The Boston Civic Design and the South End Landmark District Commission met for a presentation of the 12-story Hotel Alexandra proposal on Jan. 22. The Sun reported last week that reviews and comments on the project need to be completed by the end of February, so it can potentially be voted on at the Boston Planning and Development Agency meeting on March 14. There are also several expedited community meetings scheduled for the coming weeks regarding design, noise, and mitigation efforts.
David Nagahiro, a principal at CBT Architects, presented the proposal to the group, explaining the things they’d done in response to a previous hearing at South End Landmarks. Nagahiro said the current elevations show that the design picks up on certain elements in the current facade of the building, and the new tower needs to be kept “as clean and simple as possible.” They have also removed the originally proposed structure on the top of the building to try and bring the height down.
“I appreciate a lot of the decisions you’ve made,” said BCDC Commissioner Andrea Leers. She said her main concern was the setback, especially on Washington Street, as it is “dangerously shallow.” She said that a 61/2- foot setback is “not enough to have a sense that the hotel has life inside.”

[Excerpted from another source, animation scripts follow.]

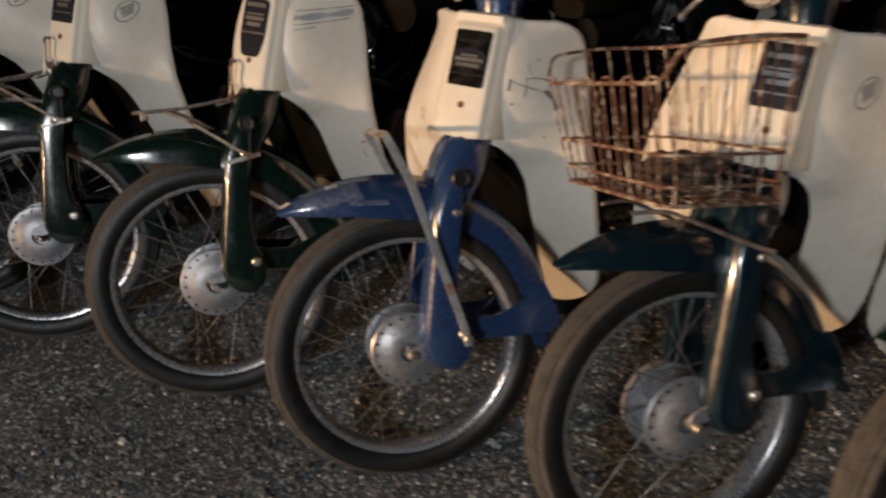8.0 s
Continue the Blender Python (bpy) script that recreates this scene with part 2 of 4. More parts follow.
def loft(bm, sections, caps=True, closed=True, mat=0):
    rings = [ring(bm, s) for s in sections]
    for a, b in zip(rings, rings[1:]):
        bridge(bm, a, b, closed, mat)
    if caps and closed:
        for r in (rings[0], rings[-1]):
            try:
                bm.faces.new(r).material_index = mat
            except ValueError:
                pass
    return rings


def lathe(bm, profile, m=Matrix(), seg=32, mat=0, closed=False):
    """Turns (along, radius) round the x axis of m."""
    secs = [[m @ Vector((a, r * math.cos(2 * math.pi * i / seg), r * math.sin(2 * math.pi * i / seg))) for i in range(seg)] for a, r in profile]
    rings = [ring(bm, s) for s in secs]
    for a, b in zip(rings, rings[1:]):
        bridge(bm, a, b, True, mat)
    if closed:
        bridge(bm, rings[-1], rings[0], True, mat)
    else:
        for r, (_, rad) in ((rings[0], profile[0]), (rings[-1], profile[-1])):
            if rad > 0:
                bm.faces.new(r).material_index = mat


def rounded(pts, r, n=4, closed=False):
    """Rounds the corners of a polyline."""
    pts = [Vector(p) for p in pts]
    out = []
    k = len(pts)
    for i, p in enumerate(pts):
        if not closed and i in (0, k - 1):
            out.append(p)
            continue
        a, b = pts[i - 1], pts[(i + 1) % k]
        da, db = (a - p), (b - p)
        d = min(r, da.length * 0.45, db.length * 0.45)
        s, e = p + da.normalized() * d, p + db.normalized() * d
        for j in range(n + 1):
            t = j / n
            out.append((1 - t) ** 2 * s + 2 * t * (1 - t) * p + t * t * e)
    return out


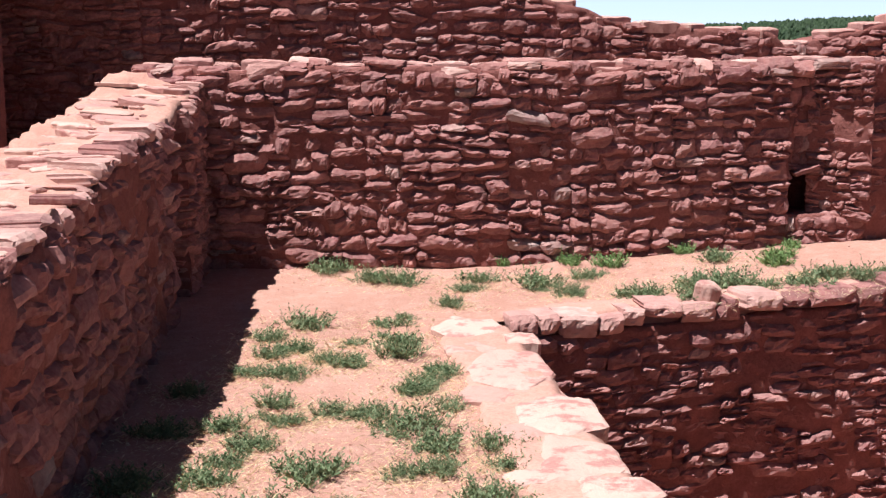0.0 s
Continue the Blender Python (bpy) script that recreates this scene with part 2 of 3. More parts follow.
def place(u, n, c, size, turn=(0, 0, 0)):
    """The matrix of a stone: its length along u, its face towards n."""
    u = Vector((u[0], u[1], 0)).normalized()
    n = Vector((n[0], n[1], 0)).normalized()
    rot = Matrix((u, -n, Vector((0, 0, 1)))).transposed().to_4x4()
    return Matrix.Translation(c) @ rot @ pose(0, 0, 0, *turn) @ Matrix.Diagonal((*size, 1))


def joined(name, blocks, items, material, parent, kind="stuff", label=""):
    """Many small pieces in one mesh. items: number of the block, matrix."""
    verts, faces = [], []
    for i, m in items:
        base = len(verts)
        v, f = blocks[i]
        a = np.array(m)
        verts.extend((np.array(v) @ a[:3, :3].T + a[:3, 3]).tolist())
        faces.extend(tuple(base + k for k in q) for q in f)
    ob = new(name, mesh_of(name, verts, faces, material))
    if parent is not None:
        ob.parent = parent
    return tagged(ob, label=label, kind=kind)


def backing(name, p, q, low, high, thick, material, label, recess=0.0, rough=0.035, dents=(), step=0.045, seed=0, off=0.0, hollow=None):
    """A wall's core from p to q, seen with p on its left: low and high give its foot and top at a distance along it; dents are hollows (start, end, foot, top, depth)."""
    p, q = Vector((*p, 0)), Vector((*q, 0))
    length = (q - p).length
    u = (q - p) / length
    n = Vector((u.y, -u.x, 0))
    cols = max(2, int(length / step))
    rows = max(2, int((high(length / 2) - low(length / 2)) / step))
    verts, faces = [], []
    for i in range(cols + 1):
        s = length * i / cols
        a, b = low(s), high(s)
        for k in range(rows + 1):
            z = a + (b - a) * k / rows
            d = -recess + rough * (nz((s + off) * 3 + seed, z * 3) + 0.7 * nz((s + off) * 9 + seed, z * 9))
            if hollow is not None:
                d -= hollow(s + off, z)
            for s0, s1, z0, z1, deep in dents:
                w = 0.09 * nz(s * 6, z * 6, seed) * min(1.0, (s1 - s0) / 0.4)
                if s0 - w < s < s1 + w and z0 - w < z < z1 + w:
                    d -= deep
            verts.append(p + u * s + n * d + Vector((0, 0, z)))
        for back in (0.33, 0.66, 1.0):
            verts.append(p + u * s - n * thick * back + Vector((0, 0, b + 0.03 * nz(s * 4, back * 5, seed))))
        verts.append(p + u * s - n * thick + Vector((0, 0, a)))
    w = rows + 5
    for i in range(cols):
        for k in range(w):
            a, b = i * w + k, i * w + (k + 1) % w
            faces.append((a, a + w, b + w, b))
    for end in (list(range(w)), [cols * w + k for k in reversed(range(w))]):
        base = len(verts)
        verts.extend(verts[k] for k in end)
        faces.append(tuple(range(base, base + w)))
    ob = new(name, mesh_of(name, verts, faces, material, True))
    return tagged(ob, label=label, category="wall", kind="structure")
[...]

“It needs to have a sense of lived space behind that wall,” she said. “I understand that’s a tremendous pressure.” She added, however, that she believes the tower itself is “crafted well.”
Nagahiro responded by saying that they have actually been pressured to push it the other way to make room for what is happening inside the hotel so the rooms are large enough.
John Freeman of the South End Landmark District Commission said that the Hotel Alexandra “is the gateway to the South End,” and the blank facade that was presented for one side of the tower is “not the right way to do it.” He said it needed more articulation, but it doesn’t necessarily have to be more windows. He agreed with Leers that more of a setback on the Washington Street facade is important. He also said that the newly proposed entrances are better than they were before, and that the architects have chosen the right massing for the lower portion of the buildings.
“I’d rather see one more floor if you could do that setback,” Leers said. Others agreed with her, even though they said they weren’t the biggest fans of the height to begin with. She also agreed with Freeman that the back wall should be presented as another face of the building and not a blank wall.
“You’ve done a lot of nice things here,” said BCDC Commissioner David Manfredi. “The tower is quite elegant.”
South End Landmarks Commissioner John Amodeo was concerned about the danger this building has of setting a difficult precedent in the district. “If that is the case then we have to work at it being a proper tower from all sides; not a clear front, back, side,” he said. He also said that the hotel entrance and the restaurant facade are details that are “desperately in need of attention.”
“From some views, the Alexandra looks like an accessory to the tower and not the building we are looking at,” Amodeo added. “I think again, I am not a fan of the heigh of this, I agree with Andrea to add a floor and give us a full-room depth.”
He said that this was especially important for the Landmarks Commission, as they are “not concerned about what goes on inside.” Amodeo said that their job is to make sure that the original Alexandra is preserved.